Self-supervised learning: apprendimento senza etichette in contesti informativi complessi
Nell’ambito del machine learning, l’apprendimento auto-supervisionato (self-supervised learning, SSL) rappresenta una metodologia in cui un modello impara a estrarre conoscenza dai dati non etichettati, sfruttando segnali di supervisione che provengono dagli stessi dati. Si parla di “auto-supervisione” perché il dataset non richiede annotazioni manuali esterne: invece, si definiscono compiti ausiliari (pretext tasks) che il modello può ricavare da caratteristiche intrinseche del dato. In un certo senso, il modello impara a risolvere puzzle o indovinelli ricavati dai dati grezzi, e così facendo sviluppa rappresentazioni interne ricche e utili.
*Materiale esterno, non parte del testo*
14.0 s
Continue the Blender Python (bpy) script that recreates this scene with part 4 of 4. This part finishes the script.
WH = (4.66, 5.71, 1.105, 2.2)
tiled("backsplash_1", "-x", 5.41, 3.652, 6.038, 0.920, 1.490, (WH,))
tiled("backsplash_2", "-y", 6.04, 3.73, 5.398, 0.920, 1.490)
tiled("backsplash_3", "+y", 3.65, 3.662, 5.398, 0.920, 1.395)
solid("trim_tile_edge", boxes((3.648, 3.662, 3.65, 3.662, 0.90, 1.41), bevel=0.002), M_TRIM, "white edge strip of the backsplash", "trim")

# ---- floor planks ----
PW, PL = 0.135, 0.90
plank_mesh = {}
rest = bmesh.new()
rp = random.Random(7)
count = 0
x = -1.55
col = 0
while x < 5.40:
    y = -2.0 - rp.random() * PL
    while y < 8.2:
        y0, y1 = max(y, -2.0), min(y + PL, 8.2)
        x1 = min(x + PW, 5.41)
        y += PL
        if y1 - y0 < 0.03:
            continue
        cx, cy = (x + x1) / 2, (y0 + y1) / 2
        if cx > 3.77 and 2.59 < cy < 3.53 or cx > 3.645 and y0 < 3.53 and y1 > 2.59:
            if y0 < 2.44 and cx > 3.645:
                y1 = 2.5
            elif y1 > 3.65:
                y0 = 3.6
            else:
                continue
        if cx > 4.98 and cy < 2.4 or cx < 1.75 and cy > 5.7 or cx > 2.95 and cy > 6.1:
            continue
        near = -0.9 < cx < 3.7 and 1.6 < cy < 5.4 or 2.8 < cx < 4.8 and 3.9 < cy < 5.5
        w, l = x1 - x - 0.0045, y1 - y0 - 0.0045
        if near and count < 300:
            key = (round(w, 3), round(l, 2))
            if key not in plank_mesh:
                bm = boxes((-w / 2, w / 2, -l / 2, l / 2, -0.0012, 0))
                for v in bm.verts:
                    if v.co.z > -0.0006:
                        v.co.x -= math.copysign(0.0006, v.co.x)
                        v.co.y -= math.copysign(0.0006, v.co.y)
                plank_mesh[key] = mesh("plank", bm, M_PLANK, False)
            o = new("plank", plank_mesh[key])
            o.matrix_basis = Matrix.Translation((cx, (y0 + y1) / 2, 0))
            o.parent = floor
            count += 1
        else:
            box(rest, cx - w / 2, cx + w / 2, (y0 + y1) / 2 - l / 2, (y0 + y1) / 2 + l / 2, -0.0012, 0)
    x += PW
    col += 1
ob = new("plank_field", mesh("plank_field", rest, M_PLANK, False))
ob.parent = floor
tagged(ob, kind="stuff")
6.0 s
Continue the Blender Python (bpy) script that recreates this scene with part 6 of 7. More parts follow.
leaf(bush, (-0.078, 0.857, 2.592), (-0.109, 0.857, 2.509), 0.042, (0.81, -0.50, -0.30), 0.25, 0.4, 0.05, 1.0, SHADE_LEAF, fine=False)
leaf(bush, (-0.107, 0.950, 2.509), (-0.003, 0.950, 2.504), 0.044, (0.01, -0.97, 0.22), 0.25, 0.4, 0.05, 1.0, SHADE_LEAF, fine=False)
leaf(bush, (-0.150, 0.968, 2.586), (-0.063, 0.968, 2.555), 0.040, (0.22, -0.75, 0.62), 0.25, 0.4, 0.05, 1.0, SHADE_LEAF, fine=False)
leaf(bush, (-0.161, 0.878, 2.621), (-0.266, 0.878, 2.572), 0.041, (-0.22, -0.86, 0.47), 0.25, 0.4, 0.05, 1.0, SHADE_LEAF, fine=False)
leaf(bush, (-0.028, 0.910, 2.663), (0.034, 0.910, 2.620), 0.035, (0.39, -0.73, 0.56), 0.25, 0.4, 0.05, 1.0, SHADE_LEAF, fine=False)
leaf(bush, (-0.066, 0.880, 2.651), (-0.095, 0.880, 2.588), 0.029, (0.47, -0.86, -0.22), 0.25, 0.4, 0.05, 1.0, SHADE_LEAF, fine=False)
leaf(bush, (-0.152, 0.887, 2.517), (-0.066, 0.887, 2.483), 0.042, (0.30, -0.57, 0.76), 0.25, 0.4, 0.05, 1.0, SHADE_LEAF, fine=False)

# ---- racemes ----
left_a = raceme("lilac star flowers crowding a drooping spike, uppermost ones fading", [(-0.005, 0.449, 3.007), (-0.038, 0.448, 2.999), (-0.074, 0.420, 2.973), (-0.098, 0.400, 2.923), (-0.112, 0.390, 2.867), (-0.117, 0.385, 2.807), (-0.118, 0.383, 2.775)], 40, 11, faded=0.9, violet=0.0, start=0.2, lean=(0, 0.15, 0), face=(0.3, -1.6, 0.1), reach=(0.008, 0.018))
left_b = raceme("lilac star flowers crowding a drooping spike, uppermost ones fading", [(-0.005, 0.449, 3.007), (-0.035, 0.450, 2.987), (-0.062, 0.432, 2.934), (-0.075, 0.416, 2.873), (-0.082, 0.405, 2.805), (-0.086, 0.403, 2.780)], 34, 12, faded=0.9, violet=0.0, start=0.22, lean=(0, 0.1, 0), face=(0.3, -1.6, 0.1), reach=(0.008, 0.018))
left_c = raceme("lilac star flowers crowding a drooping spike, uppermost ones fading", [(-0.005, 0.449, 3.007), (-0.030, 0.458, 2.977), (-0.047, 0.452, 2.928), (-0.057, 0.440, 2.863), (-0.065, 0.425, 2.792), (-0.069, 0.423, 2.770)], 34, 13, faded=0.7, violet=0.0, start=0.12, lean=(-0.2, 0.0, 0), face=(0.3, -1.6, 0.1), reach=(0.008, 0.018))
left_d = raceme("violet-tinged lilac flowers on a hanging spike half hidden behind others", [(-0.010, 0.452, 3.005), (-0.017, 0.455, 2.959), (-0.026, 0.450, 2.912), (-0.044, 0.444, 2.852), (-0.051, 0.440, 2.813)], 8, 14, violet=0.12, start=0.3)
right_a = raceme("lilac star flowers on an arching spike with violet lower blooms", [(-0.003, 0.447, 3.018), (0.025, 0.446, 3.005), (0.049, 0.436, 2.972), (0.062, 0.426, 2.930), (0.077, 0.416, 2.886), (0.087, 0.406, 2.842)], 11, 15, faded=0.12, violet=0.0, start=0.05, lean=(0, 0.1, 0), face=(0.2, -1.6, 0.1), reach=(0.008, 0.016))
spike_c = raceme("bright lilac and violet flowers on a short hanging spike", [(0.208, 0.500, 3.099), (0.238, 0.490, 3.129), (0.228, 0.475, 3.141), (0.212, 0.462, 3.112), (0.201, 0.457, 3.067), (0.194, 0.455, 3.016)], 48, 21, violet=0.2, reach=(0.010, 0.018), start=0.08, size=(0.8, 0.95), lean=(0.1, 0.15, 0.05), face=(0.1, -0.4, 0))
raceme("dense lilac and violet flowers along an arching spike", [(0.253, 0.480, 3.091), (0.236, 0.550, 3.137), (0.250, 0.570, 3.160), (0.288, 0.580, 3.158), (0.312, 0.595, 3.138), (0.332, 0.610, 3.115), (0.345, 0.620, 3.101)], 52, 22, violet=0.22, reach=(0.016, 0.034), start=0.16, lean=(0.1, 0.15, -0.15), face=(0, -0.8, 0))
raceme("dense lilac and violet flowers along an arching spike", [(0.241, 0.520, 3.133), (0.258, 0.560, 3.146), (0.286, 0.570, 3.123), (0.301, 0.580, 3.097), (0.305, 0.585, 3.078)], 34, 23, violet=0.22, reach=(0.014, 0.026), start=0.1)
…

Questo approccio sta assumendo un ruolo chiave soprattutto nell’era dei big data, in cui abbiamo a disposizione enormi quantità di testo, immagini, audio non etichettati. L’idea di fondo è che l’AI possa imparare dal mondo in modo più simile a come fanno gli esseri viventi, osservando pattern e regolarità, senza che ogni concetto debba essergli esplicitamente etichettato da un supervisore umano.